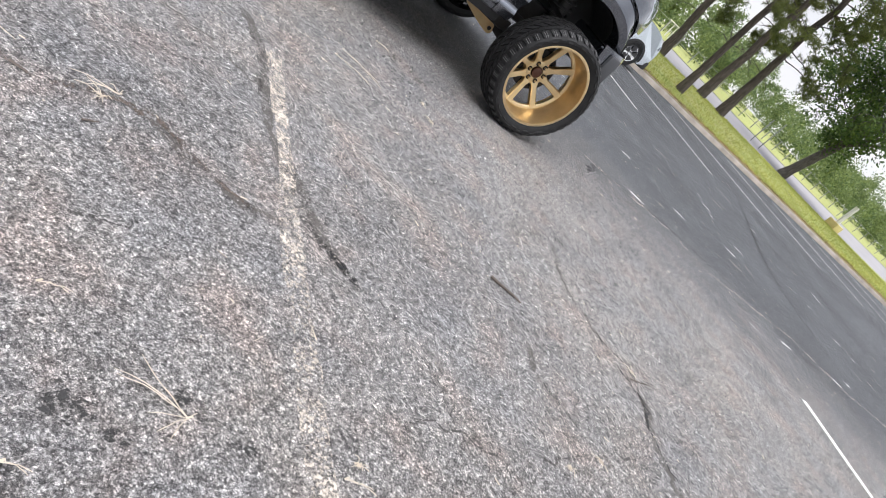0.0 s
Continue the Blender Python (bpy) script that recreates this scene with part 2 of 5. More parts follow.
def foliage_material(name, lo, hi, trans=0.35, rough=0.5):
    m, t, p, o = mat_new(name)
    g = t.nodes.new("ShaderNodeNewGeometry")
    c = ramp(t, g.outputs["Random Per Island"], [(0.0, lo), (0.6, tuple((a + b) / 2 for a, b in zip(lo, hi))), (1.0, hi)])
    big = ntex(t, world_pos(t), 0.5, 3.0)
    c = mixn(t, 1.0, c, ramp(t, big, [(0.3, (0.72, 0.78, 0.7)), (0.7, (1.25, 1.15, 1.0))]), "MULTIPLY")
    t.links.new(c, p.inputs["Base Color"])
    p.inputs["Roughness"].default_value = rough
    tl = t.nodes.new("ShaderNodeBsdfTranslucent")
    t.links.new(mixn(t, 1.0, c, (1.18, 1.22, 0.8), "MULTIPLY"), tl.inputs[0])
    mx = t.nodes.new("ShaderNodeMixShader")
    mx.inputs[0].default_value = trans
    t.links.new(p.outputs[0], mx.inputs[1])
    t.links.new(tl.outputs[0], mx.inputs[2])
    t.links.new(mx.outputs[0], o.inputs["Surface"])
    return m


def bark_material(name="pine_bark", lo=(0.036, 0.030, 0.026), hi=(0.12, 0.10, 0.086)):
    m, t, p, o = mat_new(name)
    v = world_pos(t, (9, 9, 2.2))
    f = vtex(t, v, 1.6, "Distance")
    g = ntex(t, v, 3.0, 5.0)
    t.links.new(mixn(t, 0.5, ramp(t, f, [(0.1, hi), (0.7, lo)]), ramp(t, g, [(0.3, lo), (0.7, hi)])), p.inputs["Base Color"])
    p.inputs["Roughness"].default_value = 0.9
    bump(t, p, f, 0.8, 0.03)
    return m


M_ASPHALT = asphalt_material()
M_LINE_OLD = worn_paint_material("worn_cream_line", 0.525, (0.70, 0.62, 0.53))
M_LINE_CREAM = worn_paint_material("cracked_cream_line", 0.475, (0.66, 0.56, 0.42))
M_LINE_GONE = worn_paint_material("almost_gone_line", 0.537, (0.62, 0.55, 0.47))
M_LINE = worn_paint_material("white_line", 0.36, (0.80, 0.80, 0.78))
M_TAR = worn_paint_material("crack_filler", 0.46, (0.15, 0.137, 0.125), 110.0, 0.72)
M_TAR_THIN = worn_paint_material("worn_crack_filler", 0.47, (0.14, 0.127, 0.115), 110.0, 0.75)
M_CRACK_DIRT = worn_paint_material("brown_crack_dirt", 0.47, (0.145, 0.112, 0.092), 80.0, 0.8)
M_GAP = worn_paint_material("open_crack", 0.50, (0.075, 0.07, 0.065), 60.0, 0.85)
M_GAP_DARK = worn_paint_material("dark_open_crack", 0.475, (0.014, 0.014, 0.015), 60.0)
M_STAIN = worn_paint_material("oil_stain", 0.5, (0.035, 0.034, 0.034))
M_PAINT = paint_material()
M_BLACK = simple("black_plastic", (0.032, 0.032, 0.033), 0.55, var=0.25, bumpy=0.1)
M_GLOSSBLACK = simple("gloss_black_trim", (0.01, 0.01, 0.011), 0.18, var=0.2)
M_RUBBER = rubber_material()
M_GOLD = gold_material()
M_DARKMETAL = simple("dark_chassis_metal", (0.045, 0.043, 0.042), 0.6, 0.6, var=0.3, scale=14, bumpy=0.2)
M_STEEL = simple("steel", (0.45, 0.44, 0.42), 0.35, 0.9, var=0.2)
M_DARKSTEEL = simple("dull_steel", (0.22, 0.20, 0.185), 0.4, 0.85, var=0.3, scale=20)
M_CHROME = simple("chrome", (0.78, 0.78, 0.79), 0.1, 1.0, var=0.05)
M_RUST = simple("heat_stained_exhaust", (0.11, 0.07, 0.052), 0.5, 0.75, var=0.4, scale=12)
M_BRONZE = simple("brown_hub_cap", (0.085, 0.04, 0.028), 0.35, 0.6, var=0.25)
M_GLASS_DARK = glass_material("dark_tinted_glass", (0.03, 0.037, 0.045), 0.02)
M_GLASS = glass_material("tinted_glass", (0.11, 0.14, 0.155))
M_GLASS_BACK = glass_material("back_glass", (0.05, 0.05, 0.025), 0.02, 0.38)
M_SCREEN = glass_material("windscreen_glass", (0.72, 0.80, 0.78))
M_MIRROR = simple("mirror_glass", (0.52, 0.54, 0.57), 0.03, 1.0, var=0.01)
M_SATIN = simple("satin_grey_plastic", (0.060, 0.062, 0.068), 0.42, var=0.15)
M_BORE_SHADE = simple("bore_shade", (0.006, 0.005, 0.005), 0.95)
M_SHELL = simple("mirror_shell_black", (0.008, 0.008, 0.009), 0.75, var=0.2)
M_SHELL.node_tree.nodes["Principled BSDF"].inputs["Specular IOR Level"].default_value = 0.12
M_RIB = simple("worn_glint_rubber", (0.125, 0.124, 0.122), 0.5, var=0.3, scale=40)
M_RED = simple("red_lens", (0.56, 0.008, 0.022), 0.22, var=0.15, coat=0.2)
M_REDDARK = simple("dark_red_lens", (0.22, 0.005, 0.014), 0.22, var=0.2, coat=0.2)
M_WHITELENS = simple("white_lens", (0.88, 0.74, 0.73), 0.12, var=0.05, coat=1.0)
M_CLEARLAMP = simple("headlamp_lens", (0.30, 0.34, 0.37), 0.1, 0.5, var=0.1, coat=1.0)
M_SEAT = simple("grey_seat_cloth", (0.06, 0.06, 0.062), 0.9, var=0.2, scale=20, bumpy=0.2)
M_DECAL_W = simple("white_decal", (0.75, 0.75, 0.76), 0.3)
M_DECAL_K = simple("black_decal", (0.02, 0.02, 0.022), 0.3)
M_DECAL_R = simple("red_decal", (0.62, 0.04, 0.055), 0.3)
M_KERB = simple("concrete_kerb", (0.40, 0.35, 0.30), 0.85, var=0.3, scale=2.5, bumpy=0.5, bscale=60)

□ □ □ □

EXERCISE INSTRUCTIONS - Set the listing down in full and exactly. Pictures within it should not appear in the copy.

SOLVED EXERCISE -
0.0 s
Continue the Blender Python (bpy) script that recreates this scene with part 2 of 5. More parts follow.
def foliage_material(name, lo, hi, trans=0.35, rough=0.5):
    m, t, p, o = mat_new(name)
    g = t.nodes.new("ShaderNodeNewGeometry")
    c = ramp(t, g.outputs["Random Per Island"], [(0.0, lo), (0.6, tuple((a + b) / 2 for a, b in zip(lo, hi))), (1.0, hi)])
    big = ntex(t, world_pos(t), 0.5, 3.0)
    c = mixn(t, 1.0, c, ramp(t, big, [(0.3, (0.72, 0.78, 0.7)), (0.7, (1.25, 1.15, 1.0))]), "MULTIPLY")
    t.links.new(c, p.inputs["Base Color"])
    p.inputs["Roughness"].default_value = rough
    tl = t.nodes.new("ShaderNodeBsdfTranslucent")
    t.links.new(mixn(t, 1.0, c, (1.18, 1.22, 0.8), "MULTIPLY"), tl.inputs[0])
    mx = t.nodes.new("ShaderNodeMixShader")
    mx.inputs[0].default_value = trans
    t.links.new(p.outputs[0], mx.inputs[1])
    t.links.new(tl.outputs[0], mx.inputs[2])
    t.links.new(mx.outputs[0], o.inputs["Surface"])
    return m


def bark_material(name="pine_bark", lo=(0.036, 0.030, 0.026), hi=(0.12, 0.10, 0.086)):
    m, t, p, o = mat_new(name)
    v = world_pos(t, (9, 9, 2.2))
    f = vtex(t, v, 1.6, "Distance")
    g = ntex(t, v, 3.0, 5.0)
    t.links.new(mixn(t, 0.5, ramp(t, f, [(0.1, hi), (0.7, lo)]), ramp(t, g, [(0.3, lo), (0.7, hi)])), p.inputs["Base Color"])
    p.inputs["Roughness"].default_value = 0.9
    bump(t, p, f, 0.8, 0.03)
    return m


M_ASPHALT = asphalt_material()
M_LINE_OLD = worn_paint_material("worn_cream_line", 0.525, (0.70, 0.62, 0.53))
M_LINE_CREAM = worn_paint_material("cracked_cream_line", 0.475, (0.66, 0.56, 0.42))
M_LINE_GONE = worn_paint_material("almost_gone_line", 0.537, (0.62, 0.55, 0.47))
M_LINE = worn_paint_material("white_line", 0.36, (0.80, 0.80, 0.78))
M_TAR = worn_paint_material("crack_filler", 0.46, (0.15, 0.137, 0.125), 110.0, 0.72)
M_TAR_THIN = worn_paint_material("worn_crack_filler", 0.47, (0.14, 0.127, 0.115), 110.0, 0.75)
M_CRACK_DIRT = worn_paint_material("brown_crack_dirt", 0.47, (0.145, 0.112, 0.092), 80.0, 0.8)
M_GAP = worn_paint_material("open_crack", 0.50, (0.075, 0.07, 0.065), 60.0, 0.85)
M_GAP_DARK = worn_paint_material("dark_open_crack", 0.475, (0.014, 0.014, 0.015), 60.0)
M_STAIN = worn_paint_material("oil_stain", 0.5, (0.035, 0.034, 0.034))
M_PAINT = paint_material()
M_BLACK = simple("black_plastic", (0.032, 0.032, 0.033), 0.55, var=0.25, bumpy=0.1)
M_GLOSSBLACK = simple("gloss_black_trim", (0.01, 0.01, 0.011), 0.18, var=0.2)
M_RUBBER = rubber_material()
M_GOLD = gold_material()
M_DARKMETAL = simple("dark_chassis_metal", (0.045, 0.043, 0.042), 0.6, 0.6, var=0.3, scale=14, bumpy=0.2)
M_STEEL = simple("steel", (0.45, 0.44, 0.42), 0.35, 0.9, var=0.2)
M_DARKSTEEL = simple("dull_steel", (0.22, 0.20, 0.185), 0.4, 0.85, var=0.3, scale=20)
M_CHROME = simple("chrome", (0.78, 0.78, 0.79), 0.1, 1.0, var=0.05)
M_RUST = simple("heat_stained_exhaust", (0.11, 0.07, 0.052), 0.5, 0.75, var=0.4, scale=12)
M_BRONZE = simple("brown_hub_cap", (0.085, 0.04, 0.028), 0.35, 0.6, var=0.25)
M_GLASS_DARK = glass_material("dark_tinted_glass", (0.03, 0.037, 0.045), 0.02)
M_GLASS = glass_material("tinted_glass", (0.11, 0.14, 0.155))
M_GLASS_BACK = glass_material("back_glass", (0.05, 0.05, 0.025), 0.02, 0.38)
M_SCREEN = glass_material("windscreen_glass", (0.72, 0.80, 0.78))
M_MIRROR = simple("mirror_glass", (0.52, 0.54, 0.57), 0.03, 1.0, var=0.01)
M_SATIN = simple("satin_grey_plastic", (0.060, 0.062, 0.068), 0.42, var=0.15)
M_BORE_SHADE = simple("bore_shade", (0.006, 0.005, 0.005), 0.95)
M_SHELL = simple("mirror_shell_black", (0.008, 0.008, 0.009), 0.75, var=0.2)
M_SHELL.node_tree.nodes["Principled BSDF"].inputs["Specular IOR Level"].default_value = 0.12
M_RIB = simple("worn_glint_rubber", (0.125, 0.124, 0.122), 0.5, var=0.3, scale=40)
M_RED = simple("red_lens", (0.56, 0.008, 0.022), 0.22, var=0.15, coat=0.2)
M_REDDARK = simple("dark_red_lens", (0.22, 0.005, 0.014), 0.22, var=0.2, coat=0.2)
M_WHITELENS = simple("white_lens", (0.88, 0.74, 0.73), 0.12, var=0.05, coat=1.0)
M_CLEARLAMP = simple("headlamp_lens", (0.30, 0.34, 0.37), 0.1, 0.5, var=0.1, coat=1.0)
M_SEAT = simple("grey_seat_cloth", (0.06, 0.06, 0.062), 0.9, var=0.2, scale=20, bumpy=0.2)
M_DECAL_W = simple("white_decal", (0.75, 0.75, 0.76), 0.3)
M_DECAL_K = simple("black_decal", (0.02, 0.02, 0.022), 0.3)
M_DECAL_R = simple("red_decal", (0.62, 0.04, 0.055), 0.3)
M_KERB = simple("concrete_kerb", (0.40, 0.35, 0.30), 0.85, var=0.3, scale=2.5, bumpy=0.5, bscale=60)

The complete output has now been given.